Exercise data =
★ ★ ★
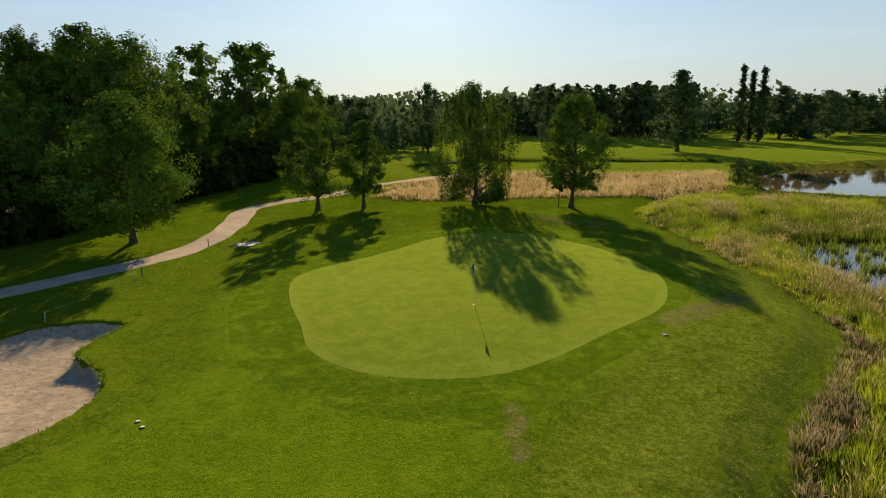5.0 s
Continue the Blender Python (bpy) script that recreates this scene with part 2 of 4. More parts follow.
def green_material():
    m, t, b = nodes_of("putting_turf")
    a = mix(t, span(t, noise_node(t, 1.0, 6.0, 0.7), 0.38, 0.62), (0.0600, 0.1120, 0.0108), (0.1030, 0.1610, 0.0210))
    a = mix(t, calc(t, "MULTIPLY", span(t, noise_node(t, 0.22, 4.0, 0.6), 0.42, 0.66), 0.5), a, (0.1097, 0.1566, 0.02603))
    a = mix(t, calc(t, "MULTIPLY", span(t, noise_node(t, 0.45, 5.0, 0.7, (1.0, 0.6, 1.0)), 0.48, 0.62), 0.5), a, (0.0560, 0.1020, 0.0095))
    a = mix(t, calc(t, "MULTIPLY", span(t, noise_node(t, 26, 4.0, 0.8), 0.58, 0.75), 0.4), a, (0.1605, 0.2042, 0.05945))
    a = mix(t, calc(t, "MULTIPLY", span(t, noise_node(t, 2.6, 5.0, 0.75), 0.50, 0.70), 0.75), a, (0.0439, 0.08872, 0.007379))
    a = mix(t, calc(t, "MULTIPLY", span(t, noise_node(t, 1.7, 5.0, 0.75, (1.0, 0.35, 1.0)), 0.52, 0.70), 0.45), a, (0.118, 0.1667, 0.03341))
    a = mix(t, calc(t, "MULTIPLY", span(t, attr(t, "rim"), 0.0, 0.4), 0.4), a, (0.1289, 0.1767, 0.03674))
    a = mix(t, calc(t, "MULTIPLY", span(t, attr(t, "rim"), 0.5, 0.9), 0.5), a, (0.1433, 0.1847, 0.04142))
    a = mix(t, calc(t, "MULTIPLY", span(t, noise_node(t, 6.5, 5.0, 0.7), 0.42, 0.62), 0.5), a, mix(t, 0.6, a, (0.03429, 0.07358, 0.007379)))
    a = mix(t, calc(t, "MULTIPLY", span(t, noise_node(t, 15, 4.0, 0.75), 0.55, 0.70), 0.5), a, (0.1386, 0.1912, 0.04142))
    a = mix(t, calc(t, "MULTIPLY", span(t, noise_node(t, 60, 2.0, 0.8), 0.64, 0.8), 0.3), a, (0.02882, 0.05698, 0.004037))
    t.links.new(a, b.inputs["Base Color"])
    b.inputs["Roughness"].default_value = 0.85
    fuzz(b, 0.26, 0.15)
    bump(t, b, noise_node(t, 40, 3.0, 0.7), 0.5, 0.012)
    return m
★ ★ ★
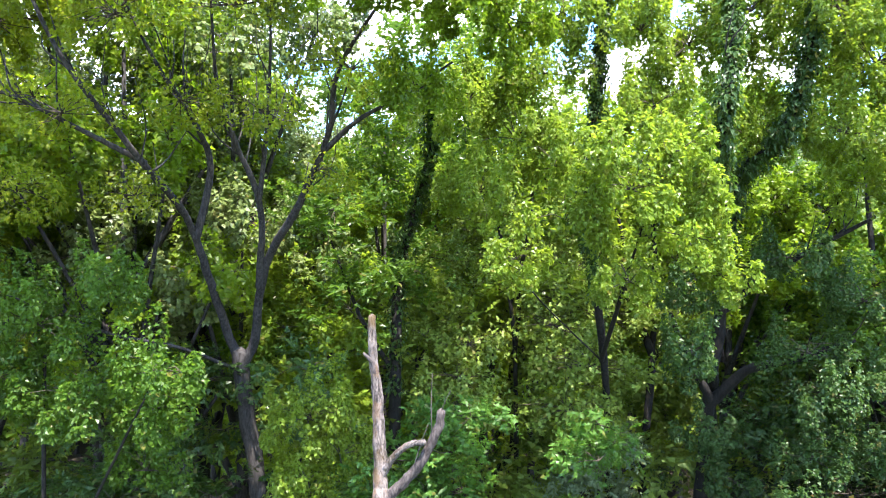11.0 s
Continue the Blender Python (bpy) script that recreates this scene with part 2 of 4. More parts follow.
★ ★ ★
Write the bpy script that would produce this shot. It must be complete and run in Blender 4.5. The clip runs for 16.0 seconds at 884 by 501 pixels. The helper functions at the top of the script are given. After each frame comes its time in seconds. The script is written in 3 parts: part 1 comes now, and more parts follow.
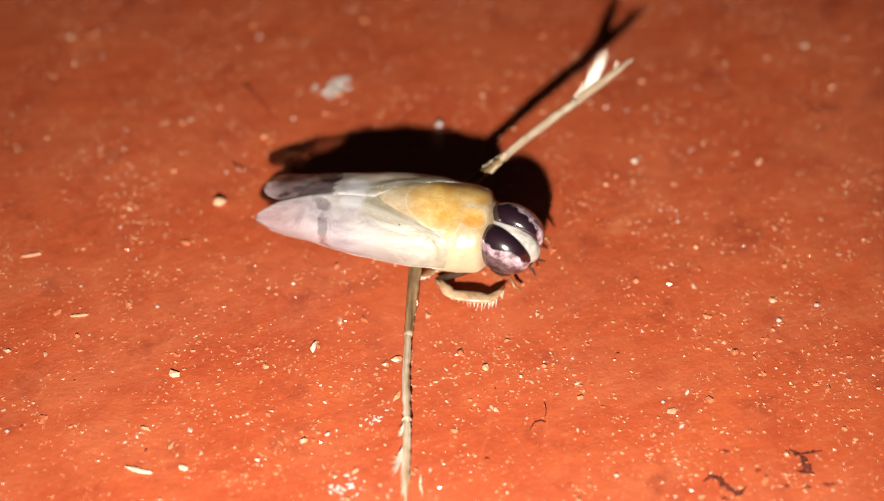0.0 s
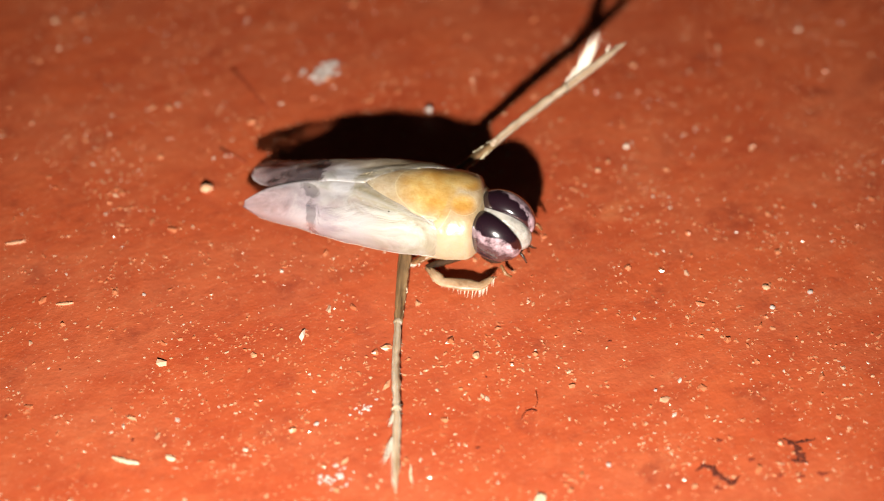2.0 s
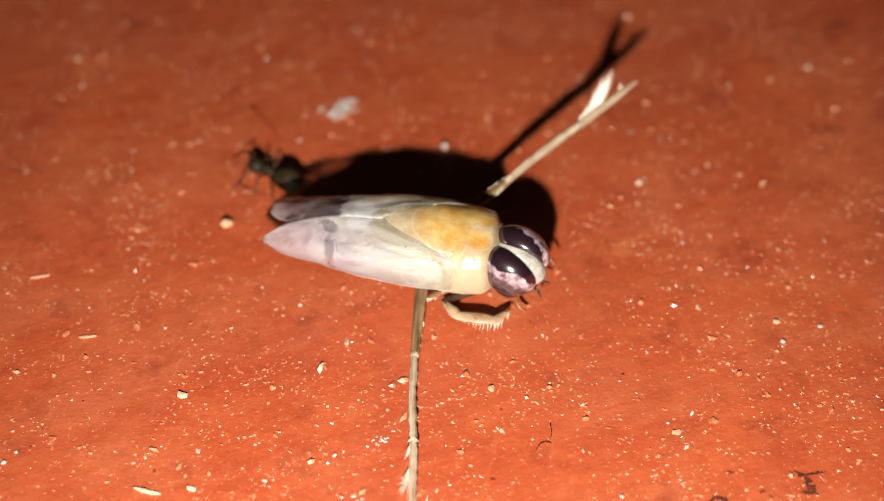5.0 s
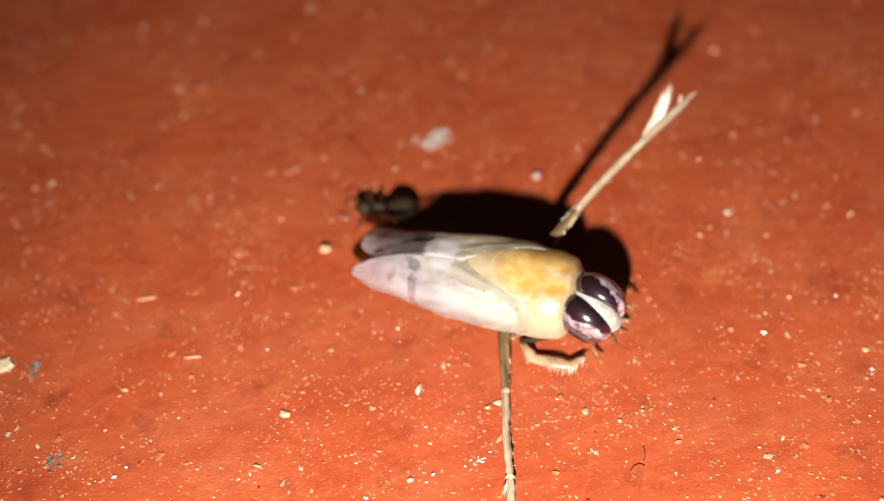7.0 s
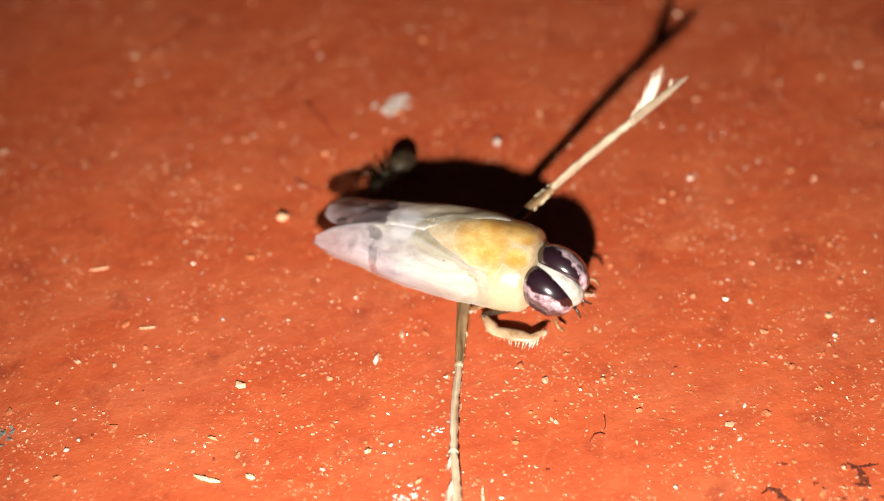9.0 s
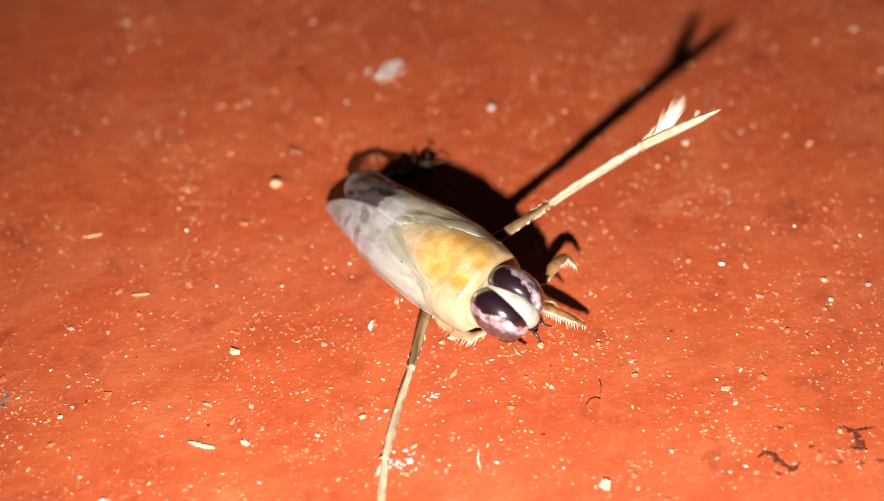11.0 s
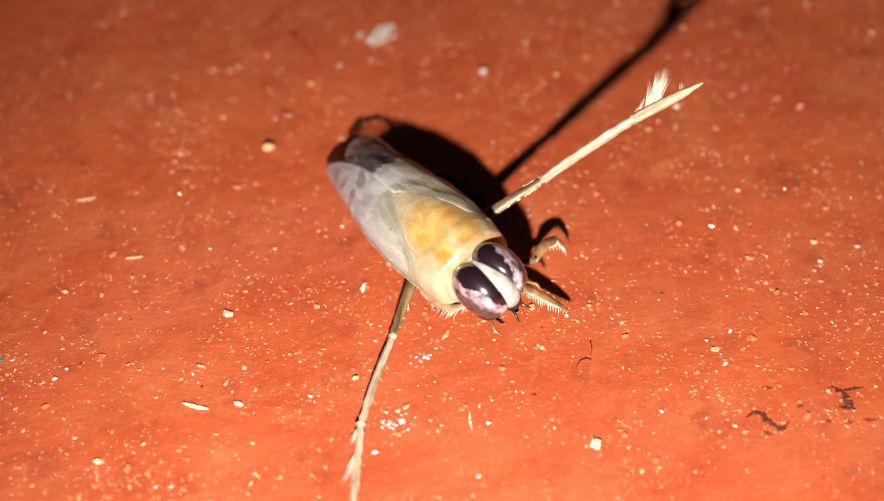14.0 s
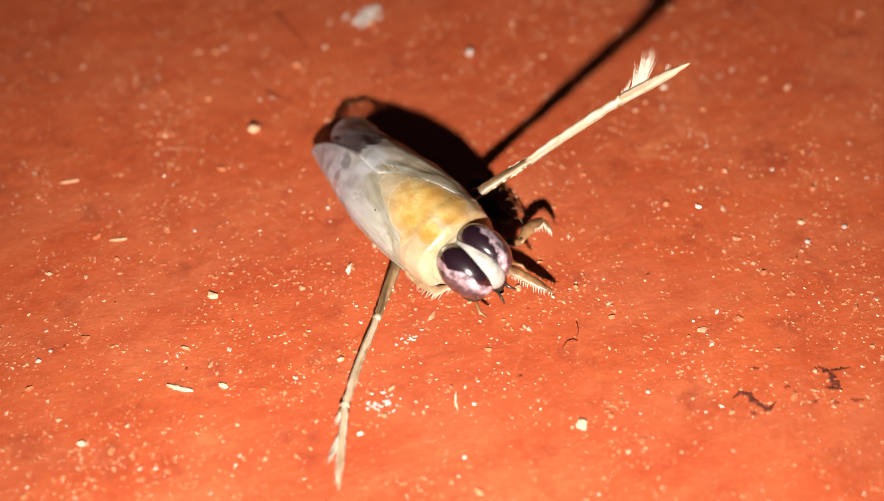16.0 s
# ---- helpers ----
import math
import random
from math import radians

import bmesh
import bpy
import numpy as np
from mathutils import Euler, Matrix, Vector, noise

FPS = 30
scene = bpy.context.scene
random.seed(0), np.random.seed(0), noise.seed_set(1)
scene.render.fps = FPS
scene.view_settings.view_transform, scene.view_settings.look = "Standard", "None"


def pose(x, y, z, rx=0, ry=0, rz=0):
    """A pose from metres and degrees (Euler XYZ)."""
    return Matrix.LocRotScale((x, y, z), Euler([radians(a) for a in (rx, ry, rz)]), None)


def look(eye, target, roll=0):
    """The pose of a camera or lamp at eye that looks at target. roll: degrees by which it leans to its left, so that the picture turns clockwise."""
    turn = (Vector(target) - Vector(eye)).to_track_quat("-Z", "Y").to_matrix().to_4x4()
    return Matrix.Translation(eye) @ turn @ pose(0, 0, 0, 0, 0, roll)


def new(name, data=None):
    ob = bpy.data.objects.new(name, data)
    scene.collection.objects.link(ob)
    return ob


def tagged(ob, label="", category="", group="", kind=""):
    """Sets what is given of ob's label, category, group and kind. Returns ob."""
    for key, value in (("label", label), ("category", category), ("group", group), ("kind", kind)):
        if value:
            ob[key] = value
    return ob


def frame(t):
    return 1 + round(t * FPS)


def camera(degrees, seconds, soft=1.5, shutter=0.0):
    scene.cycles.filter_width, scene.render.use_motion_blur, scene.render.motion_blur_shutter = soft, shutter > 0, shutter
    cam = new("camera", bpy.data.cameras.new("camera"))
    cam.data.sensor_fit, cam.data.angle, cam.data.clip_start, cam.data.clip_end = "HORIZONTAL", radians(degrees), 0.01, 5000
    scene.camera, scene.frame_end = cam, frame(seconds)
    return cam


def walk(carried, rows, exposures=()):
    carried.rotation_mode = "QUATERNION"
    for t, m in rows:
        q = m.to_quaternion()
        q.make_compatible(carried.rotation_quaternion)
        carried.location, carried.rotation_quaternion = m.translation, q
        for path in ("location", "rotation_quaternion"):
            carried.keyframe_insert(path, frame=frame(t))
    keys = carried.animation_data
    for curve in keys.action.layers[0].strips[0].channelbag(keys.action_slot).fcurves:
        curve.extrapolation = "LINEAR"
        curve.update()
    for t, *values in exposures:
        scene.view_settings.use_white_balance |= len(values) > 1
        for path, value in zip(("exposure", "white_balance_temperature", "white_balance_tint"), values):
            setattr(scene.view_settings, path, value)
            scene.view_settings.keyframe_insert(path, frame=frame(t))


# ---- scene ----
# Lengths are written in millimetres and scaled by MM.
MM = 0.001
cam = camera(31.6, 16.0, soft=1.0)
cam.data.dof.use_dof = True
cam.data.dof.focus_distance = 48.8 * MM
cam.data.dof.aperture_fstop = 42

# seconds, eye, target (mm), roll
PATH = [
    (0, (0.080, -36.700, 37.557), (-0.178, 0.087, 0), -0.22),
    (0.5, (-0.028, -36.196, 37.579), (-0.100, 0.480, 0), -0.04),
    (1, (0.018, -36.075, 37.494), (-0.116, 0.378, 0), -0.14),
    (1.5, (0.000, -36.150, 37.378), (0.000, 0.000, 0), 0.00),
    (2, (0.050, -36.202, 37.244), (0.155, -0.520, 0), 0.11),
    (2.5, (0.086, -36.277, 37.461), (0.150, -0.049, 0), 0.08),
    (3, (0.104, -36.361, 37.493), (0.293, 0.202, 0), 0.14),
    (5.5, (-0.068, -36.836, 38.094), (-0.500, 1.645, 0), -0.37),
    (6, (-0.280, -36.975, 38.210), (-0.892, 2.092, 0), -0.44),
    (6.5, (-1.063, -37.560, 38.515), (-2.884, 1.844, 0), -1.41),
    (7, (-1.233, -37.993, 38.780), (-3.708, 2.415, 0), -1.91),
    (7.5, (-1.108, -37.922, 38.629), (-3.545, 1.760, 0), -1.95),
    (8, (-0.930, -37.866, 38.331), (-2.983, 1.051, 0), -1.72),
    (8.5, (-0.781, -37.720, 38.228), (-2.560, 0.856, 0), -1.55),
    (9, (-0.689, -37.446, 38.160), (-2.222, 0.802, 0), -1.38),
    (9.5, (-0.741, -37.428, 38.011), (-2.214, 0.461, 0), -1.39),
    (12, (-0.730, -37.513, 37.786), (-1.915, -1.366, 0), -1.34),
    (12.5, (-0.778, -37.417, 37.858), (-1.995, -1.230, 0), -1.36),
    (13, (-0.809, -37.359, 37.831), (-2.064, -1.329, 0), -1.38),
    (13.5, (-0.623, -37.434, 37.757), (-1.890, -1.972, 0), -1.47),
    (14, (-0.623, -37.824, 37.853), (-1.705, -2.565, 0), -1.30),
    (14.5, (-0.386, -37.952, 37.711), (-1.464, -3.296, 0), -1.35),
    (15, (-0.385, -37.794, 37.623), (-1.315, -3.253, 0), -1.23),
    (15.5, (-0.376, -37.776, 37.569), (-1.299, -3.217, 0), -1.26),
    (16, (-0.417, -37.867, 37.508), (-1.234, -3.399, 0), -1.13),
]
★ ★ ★
Given instruction =
Nothing but the lines from the one with "Write the bpy" down to the one with "import numpy as np" should be printed, both of them included. Leave out the pictures.

Answer below =
Write the bpy script that would produce this shot. It must be complete and run in Blender 4.5. The clip runs for 16.0 seconds at 884 by 501 pixels. The helper functions at the top of the script are given. After each frame comes its time in seconds. The script is written in 3 parts: part 1 comes now, and more parts follow.
0.0 s
2.0 s
5.0 s
7.0 s
9.0 s
11.0 s
14.0 s
16.0 s
# ---- helpers ----
import math
import random
from math import radians

import bmesh
import bpy
import numpy as np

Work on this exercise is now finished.